**Records:**
-.-.-
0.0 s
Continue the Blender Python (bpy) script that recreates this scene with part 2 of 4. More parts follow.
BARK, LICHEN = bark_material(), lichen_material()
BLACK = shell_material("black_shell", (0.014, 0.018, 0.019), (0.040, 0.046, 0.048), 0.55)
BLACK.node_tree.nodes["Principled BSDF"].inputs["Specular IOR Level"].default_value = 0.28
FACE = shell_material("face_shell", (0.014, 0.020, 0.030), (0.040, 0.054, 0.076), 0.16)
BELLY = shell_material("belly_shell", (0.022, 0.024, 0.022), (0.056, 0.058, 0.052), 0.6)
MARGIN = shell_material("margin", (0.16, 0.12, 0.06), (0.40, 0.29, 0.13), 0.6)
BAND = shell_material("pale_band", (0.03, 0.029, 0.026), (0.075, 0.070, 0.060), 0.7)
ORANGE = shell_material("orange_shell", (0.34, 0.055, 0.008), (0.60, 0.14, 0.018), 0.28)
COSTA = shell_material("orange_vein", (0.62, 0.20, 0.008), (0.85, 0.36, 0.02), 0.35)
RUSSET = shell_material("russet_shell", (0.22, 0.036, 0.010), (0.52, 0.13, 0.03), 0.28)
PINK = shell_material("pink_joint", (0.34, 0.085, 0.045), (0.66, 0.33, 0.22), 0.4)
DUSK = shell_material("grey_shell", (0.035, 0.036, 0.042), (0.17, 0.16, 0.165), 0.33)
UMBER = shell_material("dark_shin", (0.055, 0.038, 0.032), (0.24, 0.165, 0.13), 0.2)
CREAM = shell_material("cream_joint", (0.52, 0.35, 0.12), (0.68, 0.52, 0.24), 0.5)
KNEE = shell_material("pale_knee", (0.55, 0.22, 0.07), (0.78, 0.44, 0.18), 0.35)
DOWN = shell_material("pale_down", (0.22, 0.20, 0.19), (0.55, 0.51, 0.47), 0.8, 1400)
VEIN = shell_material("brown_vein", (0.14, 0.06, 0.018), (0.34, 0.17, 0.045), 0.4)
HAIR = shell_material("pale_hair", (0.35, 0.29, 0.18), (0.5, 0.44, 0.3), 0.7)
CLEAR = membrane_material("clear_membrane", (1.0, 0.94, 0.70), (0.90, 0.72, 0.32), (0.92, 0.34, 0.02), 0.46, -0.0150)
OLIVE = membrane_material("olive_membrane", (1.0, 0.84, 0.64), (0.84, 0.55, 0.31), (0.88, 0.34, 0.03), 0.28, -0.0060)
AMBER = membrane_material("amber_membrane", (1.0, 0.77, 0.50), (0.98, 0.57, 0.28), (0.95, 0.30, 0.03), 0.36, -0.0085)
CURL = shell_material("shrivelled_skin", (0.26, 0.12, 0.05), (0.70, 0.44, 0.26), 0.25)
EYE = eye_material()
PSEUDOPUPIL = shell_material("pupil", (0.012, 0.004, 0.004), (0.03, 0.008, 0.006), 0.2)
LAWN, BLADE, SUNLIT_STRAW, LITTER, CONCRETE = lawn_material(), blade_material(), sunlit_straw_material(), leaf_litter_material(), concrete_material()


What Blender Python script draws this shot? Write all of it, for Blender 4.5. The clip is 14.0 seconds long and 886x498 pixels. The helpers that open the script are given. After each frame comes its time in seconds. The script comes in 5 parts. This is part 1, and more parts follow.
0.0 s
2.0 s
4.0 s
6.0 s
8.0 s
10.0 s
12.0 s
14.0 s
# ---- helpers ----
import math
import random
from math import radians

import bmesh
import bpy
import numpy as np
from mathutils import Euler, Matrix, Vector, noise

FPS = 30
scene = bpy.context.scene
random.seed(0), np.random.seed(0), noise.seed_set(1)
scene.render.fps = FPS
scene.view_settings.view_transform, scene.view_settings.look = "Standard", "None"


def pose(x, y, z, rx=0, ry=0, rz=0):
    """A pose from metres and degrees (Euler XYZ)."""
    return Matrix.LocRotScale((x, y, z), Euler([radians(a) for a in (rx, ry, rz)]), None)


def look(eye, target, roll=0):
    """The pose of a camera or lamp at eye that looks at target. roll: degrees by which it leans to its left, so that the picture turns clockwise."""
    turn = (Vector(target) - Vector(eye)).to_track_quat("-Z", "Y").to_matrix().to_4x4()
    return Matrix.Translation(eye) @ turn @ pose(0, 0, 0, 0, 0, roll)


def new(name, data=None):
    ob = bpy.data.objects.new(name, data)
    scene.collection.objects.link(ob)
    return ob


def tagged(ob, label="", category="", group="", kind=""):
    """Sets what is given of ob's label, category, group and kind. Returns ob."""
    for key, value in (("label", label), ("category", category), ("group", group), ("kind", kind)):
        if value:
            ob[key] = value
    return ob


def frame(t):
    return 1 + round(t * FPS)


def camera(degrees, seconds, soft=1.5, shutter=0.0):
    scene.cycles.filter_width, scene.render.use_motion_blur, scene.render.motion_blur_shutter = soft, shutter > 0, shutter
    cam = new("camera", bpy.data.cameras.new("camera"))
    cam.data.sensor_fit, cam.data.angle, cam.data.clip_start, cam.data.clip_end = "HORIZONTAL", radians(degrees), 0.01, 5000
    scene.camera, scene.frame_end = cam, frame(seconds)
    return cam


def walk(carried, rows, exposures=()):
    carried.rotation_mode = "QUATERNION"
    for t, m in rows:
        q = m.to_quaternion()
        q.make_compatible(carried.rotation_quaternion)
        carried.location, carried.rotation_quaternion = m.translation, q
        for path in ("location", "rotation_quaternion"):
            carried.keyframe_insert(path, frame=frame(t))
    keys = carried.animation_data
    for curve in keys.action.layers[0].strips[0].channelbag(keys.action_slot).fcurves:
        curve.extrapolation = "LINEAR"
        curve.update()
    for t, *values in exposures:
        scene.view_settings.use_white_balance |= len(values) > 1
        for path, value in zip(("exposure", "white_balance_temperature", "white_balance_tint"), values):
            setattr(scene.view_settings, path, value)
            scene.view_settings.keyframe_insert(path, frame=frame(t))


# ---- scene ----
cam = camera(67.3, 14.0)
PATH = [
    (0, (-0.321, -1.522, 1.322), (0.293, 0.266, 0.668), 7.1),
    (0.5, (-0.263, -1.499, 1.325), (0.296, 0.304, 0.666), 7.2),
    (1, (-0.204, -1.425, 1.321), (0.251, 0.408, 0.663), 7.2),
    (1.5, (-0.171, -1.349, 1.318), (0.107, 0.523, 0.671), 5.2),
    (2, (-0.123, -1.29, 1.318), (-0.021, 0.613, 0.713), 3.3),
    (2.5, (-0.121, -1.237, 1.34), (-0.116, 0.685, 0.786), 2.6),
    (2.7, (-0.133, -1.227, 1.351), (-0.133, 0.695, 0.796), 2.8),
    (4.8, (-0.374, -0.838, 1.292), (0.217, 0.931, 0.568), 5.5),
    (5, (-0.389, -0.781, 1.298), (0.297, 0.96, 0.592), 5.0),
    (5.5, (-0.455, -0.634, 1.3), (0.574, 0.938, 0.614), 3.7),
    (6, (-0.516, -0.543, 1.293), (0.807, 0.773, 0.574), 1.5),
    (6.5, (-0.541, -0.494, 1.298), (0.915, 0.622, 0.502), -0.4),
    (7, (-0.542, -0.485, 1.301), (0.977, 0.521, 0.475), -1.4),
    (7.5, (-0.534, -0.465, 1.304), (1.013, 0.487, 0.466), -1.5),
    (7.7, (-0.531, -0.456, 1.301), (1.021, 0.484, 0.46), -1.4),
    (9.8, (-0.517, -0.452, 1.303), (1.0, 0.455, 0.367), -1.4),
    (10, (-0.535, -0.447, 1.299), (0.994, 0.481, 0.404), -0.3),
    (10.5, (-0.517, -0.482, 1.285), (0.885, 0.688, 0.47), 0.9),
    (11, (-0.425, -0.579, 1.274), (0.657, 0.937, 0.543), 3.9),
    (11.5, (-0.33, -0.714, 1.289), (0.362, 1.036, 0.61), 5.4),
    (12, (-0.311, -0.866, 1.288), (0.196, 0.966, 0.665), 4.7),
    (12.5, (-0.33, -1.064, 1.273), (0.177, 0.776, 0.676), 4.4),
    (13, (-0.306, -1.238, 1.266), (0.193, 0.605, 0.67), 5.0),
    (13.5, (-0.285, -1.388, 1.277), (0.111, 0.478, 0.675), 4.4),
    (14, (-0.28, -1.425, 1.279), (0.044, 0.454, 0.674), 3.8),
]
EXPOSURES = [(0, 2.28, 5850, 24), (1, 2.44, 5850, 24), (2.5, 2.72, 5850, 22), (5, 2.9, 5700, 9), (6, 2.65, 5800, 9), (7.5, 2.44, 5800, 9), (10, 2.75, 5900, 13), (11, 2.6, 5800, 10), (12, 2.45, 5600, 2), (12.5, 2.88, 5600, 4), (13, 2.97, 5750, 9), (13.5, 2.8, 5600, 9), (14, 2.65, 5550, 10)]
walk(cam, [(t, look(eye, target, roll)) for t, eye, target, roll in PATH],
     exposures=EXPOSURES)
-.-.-
**Do this:** Exactly and exclusively, reproduce the lines that start at the line containing "for path in" and end at the line containing "for curve in", inclusive of both.

**Right answer:**
        for path in ("location", "rotation_quaternion"):
            carried.keyframe_insert(path, frame=frame(t))
    keys = carried.animation_data
    for curve in keys.action.layers[0].strips[0].channelbag(keys.action_slot).fcurves:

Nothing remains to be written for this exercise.